(This article first appeared at jwa.org.)
In my job as staff writer for the Jewish Women’s Archive, I write short profiles about historical and living women. Each one is fascinating—and each presents its own challenges. Are there reliable sources I can use, or do I have to sift through puff pieces? If the only information I can find about someone is a résumé, how do I create some sort of throughline that turns those bullet points into a human story? And hardest of all, if each profile is just 200 words, how do I decide what to include and what to cut?
This is particularly charged because I’m writing about women. There are so many cringe-worthy examples out there of men being remembered for their professional accomplishments while their female colleagues are discussed in terms of family life or appearance. When I first started writing these short profiles, I decided that I would mention a woman’s personal life only if it played an essential role in her story: It made sense for a woman artist whose collaboration with her husband continued even after her death, or a woman whose career was a “second act” after raising children. But in many cases, especially for contemporary women, how many children a woman has and whether she is partnered or single has little relevance to her professional life.
The same goes for someone’s Jewishness. Whether a woman had two Jewish parents, one Jewish parent, or converted generally doesn’t add anything to her story. JWA honors Jewish women from across the spectrum, liberals and conservatives, religious and secular. If their conversion or parentage is important to understanding who they are and the work they do, that’s one thing. Otherwise, if a woman identifies as Jewish, that makes her part of the rich, complex story we’re trying to tell, end of story.
But deciding what to include and what to leave out can get messy. Telling the whole story of Jewish history doesn’t just mean highlighting women in general, it means making sure women of color, lesbians, and transwomen are included. When writing about transwomen, I knew enough to ask whether to refer to them consistently with female pronouns, or switch between calling them “he” or “she” when talking about their lives before and after transition. But other issues were less clear: should I explicitly say that someone is a lesbian to call attention to the fact that not all Jewish women are straight, or does that ghettoize them? More than one gay friend has complained to me over the years, “I’m a lesbian and a writer, but I don’t write about gay subjects; why do I always have to be identified as a lesbian writer?” In an ideal world, I could ask everyone I’m writing about how they want to be identified. But some people are out of reach. Some are dead. In a lot of cases, I just have to make a judgment call.
Until recently, I had decided to use the same policy I had for family life and Jewish identity: if the person was an LGBTQ activist or the first lesbian or transwoman to accomplish something, I mentioned their sexuality or gender identity. If not, then I saw it as part of their personal life, not relevant to a short professional biography. I thought this was what equality meant: treating everyone the same. I made the classic white feminist mistake: assuming one size fits all and forgetting about intersectionality.

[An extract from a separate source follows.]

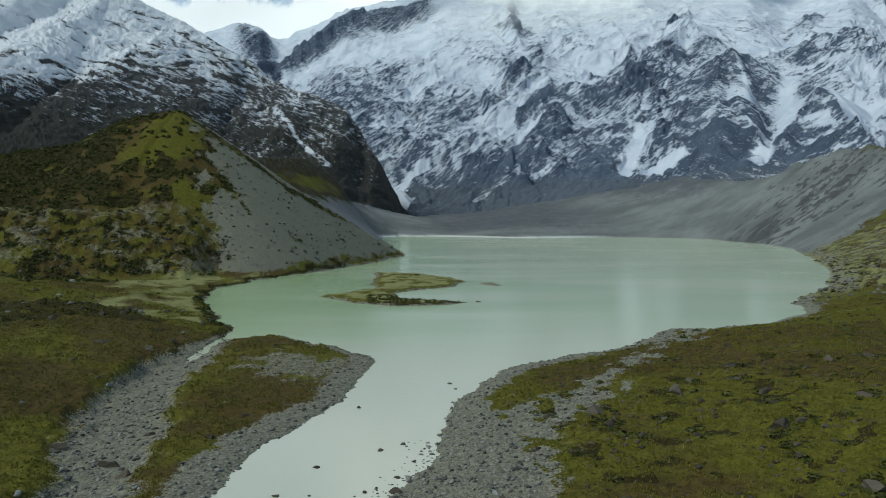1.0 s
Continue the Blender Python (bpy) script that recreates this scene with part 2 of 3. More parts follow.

Then someone in the gay community gently called me out. By not noting that someone identified as a lesbian, wasn’t I contributing to the long history of making gays and lesbians invisible, of saying their identity was something to be hidden?
She was right, and I was embarrassed for not having seen it sooner. The entire point of the Jewish Women’s Archive is to tell women’s stories that might otherwise be downplayed, made invisible. It is important for young queer Jews to realize they’re not alone, and for all of us to acknowledge that gays and lesbians are an integral part of the Jewish community. But if a lesbian says she wants to keep her personal life and her professional life separate, I can also honor that. In the information age, it’s usually pretty clear when someone doesn’t want to be referred to in a certain way, and I’ve always been respectful of those choices when writing their stories. I can find the answer with a little digging. I just didn’t know to ask the question before.
I try to be a good ally, but here’s something I think gets missed in discussions of how to do that well: being a good ally doesn’t mean treating others the way you’d want to be treated, it means treating others the way THEY want to be treated. It means asking questions. And isn’t that always how we hear the best stories?